__PROBLEM DESCRIPTION__
Output all the data exactly. Pictures do not belong in the copy.

__DATA SECTION__
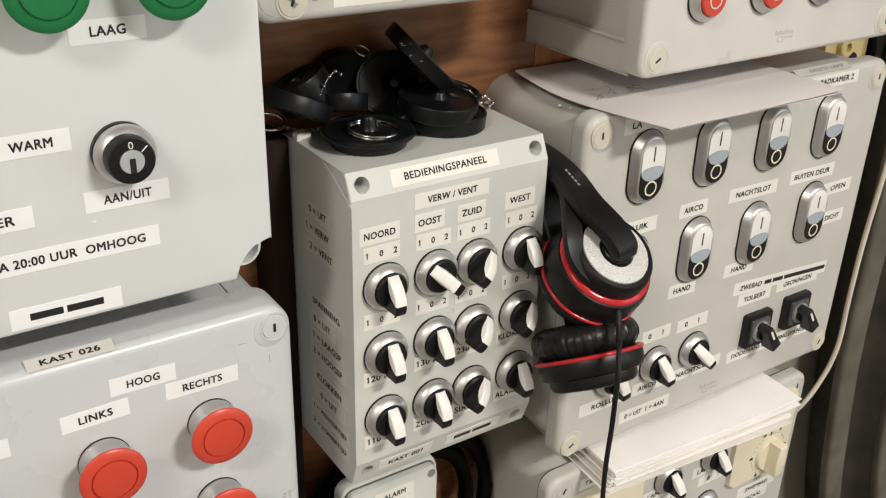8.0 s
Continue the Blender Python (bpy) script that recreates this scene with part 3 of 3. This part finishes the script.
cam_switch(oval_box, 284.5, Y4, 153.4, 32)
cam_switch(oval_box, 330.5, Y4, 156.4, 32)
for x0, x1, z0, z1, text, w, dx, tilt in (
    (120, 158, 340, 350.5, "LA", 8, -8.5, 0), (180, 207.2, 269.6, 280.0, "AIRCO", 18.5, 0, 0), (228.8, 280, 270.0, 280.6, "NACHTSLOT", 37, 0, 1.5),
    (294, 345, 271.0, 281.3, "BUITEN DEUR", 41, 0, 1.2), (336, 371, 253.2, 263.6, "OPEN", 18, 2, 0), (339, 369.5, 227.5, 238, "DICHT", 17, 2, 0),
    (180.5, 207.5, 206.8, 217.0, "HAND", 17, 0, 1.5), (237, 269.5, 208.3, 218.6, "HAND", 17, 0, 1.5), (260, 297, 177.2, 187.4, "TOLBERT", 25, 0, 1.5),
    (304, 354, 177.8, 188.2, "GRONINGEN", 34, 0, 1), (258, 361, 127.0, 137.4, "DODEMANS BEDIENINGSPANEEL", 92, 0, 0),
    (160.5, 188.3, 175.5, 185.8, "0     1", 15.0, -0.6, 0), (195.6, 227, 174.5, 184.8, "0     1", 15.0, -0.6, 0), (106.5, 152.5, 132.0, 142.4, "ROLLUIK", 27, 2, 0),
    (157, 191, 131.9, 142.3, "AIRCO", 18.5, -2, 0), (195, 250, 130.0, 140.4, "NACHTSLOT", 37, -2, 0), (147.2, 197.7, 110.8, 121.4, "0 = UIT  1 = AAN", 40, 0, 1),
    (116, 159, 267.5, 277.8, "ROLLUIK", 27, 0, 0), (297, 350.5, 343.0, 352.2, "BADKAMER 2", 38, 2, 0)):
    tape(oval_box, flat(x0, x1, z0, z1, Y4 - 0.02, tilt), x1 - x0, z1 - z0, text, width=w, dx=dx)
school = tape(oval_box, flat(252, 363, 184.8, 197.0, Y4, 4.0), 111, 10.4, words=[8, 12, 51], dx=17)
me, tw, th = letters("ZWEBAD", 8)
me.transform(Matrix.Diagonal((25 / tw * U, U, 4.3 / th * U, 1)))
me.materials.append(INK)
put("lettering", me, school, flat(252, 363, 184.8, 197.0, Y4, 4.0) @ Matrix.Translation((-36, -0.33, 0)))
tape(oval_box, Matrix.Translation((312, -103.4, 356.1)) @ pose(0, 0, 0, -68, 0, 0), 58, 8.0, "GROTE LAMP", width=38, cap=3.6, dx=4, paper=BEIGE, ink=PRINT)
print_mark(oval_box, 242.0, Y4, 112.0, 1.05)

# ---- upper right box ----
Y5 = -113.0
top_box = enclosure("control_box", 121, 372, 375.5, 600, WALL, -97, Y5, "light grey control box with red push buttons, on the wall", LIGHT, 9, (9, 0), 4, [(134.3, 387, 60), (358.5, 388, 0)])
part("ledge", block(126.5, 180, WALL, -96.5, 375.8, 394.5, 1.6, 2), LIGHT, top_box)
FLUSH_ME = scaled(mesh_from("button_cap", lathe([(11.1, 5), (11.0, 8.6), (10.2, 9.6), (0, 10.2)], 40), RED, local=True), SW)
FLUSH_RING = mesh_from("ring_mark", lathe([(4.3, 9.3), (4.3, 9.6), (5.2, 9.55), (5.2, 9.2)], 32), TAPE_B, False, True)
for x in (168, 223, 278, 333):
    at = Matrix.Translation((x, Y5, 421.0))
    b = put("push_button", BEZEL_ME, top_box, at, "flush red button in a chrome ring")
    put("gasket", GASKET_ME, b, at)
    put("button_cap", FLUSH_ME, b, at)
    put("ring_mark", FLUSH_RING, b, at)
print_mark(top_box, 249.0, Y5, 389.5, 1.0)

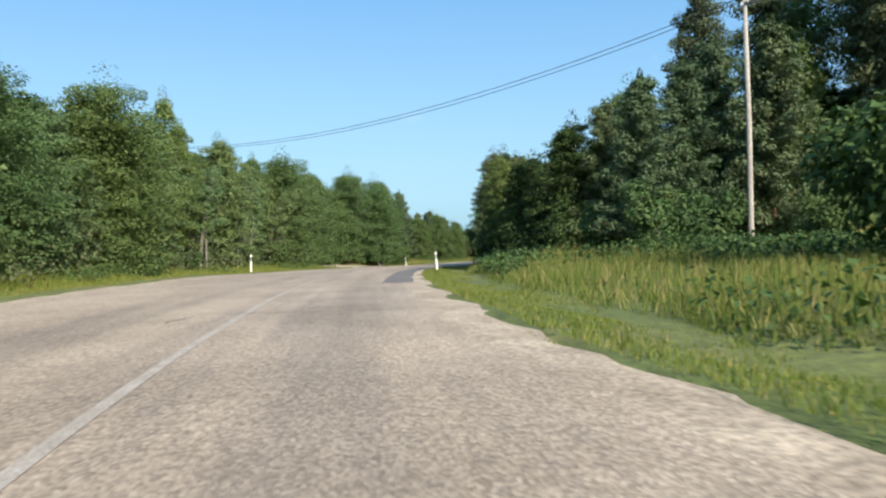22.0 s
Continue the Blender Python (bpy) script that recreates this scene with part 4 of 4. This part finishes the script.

__TASK SOLUTION__
8.0 s
Continue the Blender Python (bpy) script that recreates this scene with part 3 of 3. This part finishes the script.
cam_switch(oval_box, 284.5, Y4, 153.4, 32)
cam_switch(oval_box, 330.5, Y4, 156.4, 32)
for x0, x1, z0, z1, text, w, dx, tilt in (
    (120, 158, 340, 350.5, "LA", 8, -8.5, 0), (180, 207.2, 269.6, 280.0, "AIRCO", 18.5, 0, 0), (228.8, 280, 270.0, 280.6, "NACHTSLOT", 37, 0, 1.5),
    (294, 345, 271.0, 281.3, "BUITEN DEUR", 41, 0, 1.2), (336, 371, 253.2, 263.6, "OPEN", 18, 2, 0), (339, 369.5, 227.5, 238, "DICHT", 17, 2, 0),
    (180.5, 207.5, 206.8, 217.0, "HAND", 17, 0, 1.5), (237, 269.5, 208.3, 218.6, "HAND", 17, 0, 1.5), (260, 297, 177.2, 187.4, "TOLBERT", 25, 0, 1.5),
    (304, 354, 177.8, 188.2, "GRONINGEN", 34, 0, 1), (258, 361, 127.0, 137.4, "DODEMANS BEDIENINGSPANEEL", 92, 0, 0),
    (160.5, 188.3, 175.5, 185.8, "0     1", 15.0, -0.6, 0), (195.6, 227, 174.5, 184.8, "0     1", 15.0, -0.6, 0), (106.5, 152.5, 132.0, 142.4, "ROLLUIK", 27, 2, 0),
    (157, 191, 131.9, 142.3, "AIRCO", 18.5, -2, 0), (195, 250, 130.0, 140.4, "NACHTSLOT", 37, -2, 0), (147.2, 197.7, 110.8, 121.4, "0 = UIT  1 = AAN", 40, 0, 1),
    (116, 159, 267.5, 277.8, "ROLLUIK", 27, 0, 0), (297, 350.5, 343.0, 352.2, "BADKAMER 2", 38, 2, 0)):
    tape(oval_box, flat(x0, x1, z0, z1, Y4 - 0.02, tilt), x1 - x0, z1 - z0, text, width=w, dx=dx)
school = tape(oval_box, flat(252, 363, 184.8, 197.0, Y4, 4.0), 111, 10.4, words=[8, 12, 51], dx=17)
me, tw, th = letters("ZWEBAD", 8)
me.transform(Matrix.Diagonal((25 / tw * U, U, 4.3 / th * U, 1)))
me.materials.append(INK)
put("lettering", me, school, flat(252, 363, 184.8, 197.0, Y4, 4.0) @ Matrix.Translation((-36, -0.33, 0)))
tape(oval_box, Matrix.Translation((312, -103.4, 356.1)) @ pose(0, 0, 0, -68, 0, 0), 58, 8.0, "GROTE LAMP", width=38, cap=3.6, dx=4, paper=BEIGE, ink=PRINT)
print_mark(oval_box, 242.0, Y4, 112.0, 1.05)

# ---- upper right box ----
Y5 = -113.0
top_box = enclosure("control_box", 121, 372, 375.5, 600, WALL, -97, Y5, "light grey control box with red push buttons, on the wall", LIGHT, 9, (9, 0), 4, [(134.3, 387, 60), (358.5, 388, 0)])
part("ledge", block(126.5, 180, WALL, -96.5, 375.8, 394.5, 1.6, 2), LIGHT, top_box)
FLUSH_ME = scaled(mesh_from("button_cap", lathe([(11.1, 5), (11.0, 8.6), (10.2, 9.6), (0, 10.2)], 40), RED, local=True), SW)
FLUSH_RING = mesh_from("ring_mark", lathe([(4.3, 9.3), (4.3, 9.6), (5.2, 9.55), (5.2, 9.2)], 32), TAPE_B, False, True)
for x in (168, 223, 278, 333):
    at = Matrix.Translation((x, Y5, 421.0))
    b = put("push_button", BEZEL_ME, top_box, at, "flush red button in a chrome ring")
    put("gasket", GASKET_ME, b, at)
    put("button_cap", FLUSH_ME, b, at)
    put("ring_mark", FLUSH_RING, b, at)
print_mark(top_box, 249.0, Y5, 389.5, 1.0)

22.0 s
Continue the Blender Python (bpy) script that recreates this scene with part 4 of 4. This part finishes the script.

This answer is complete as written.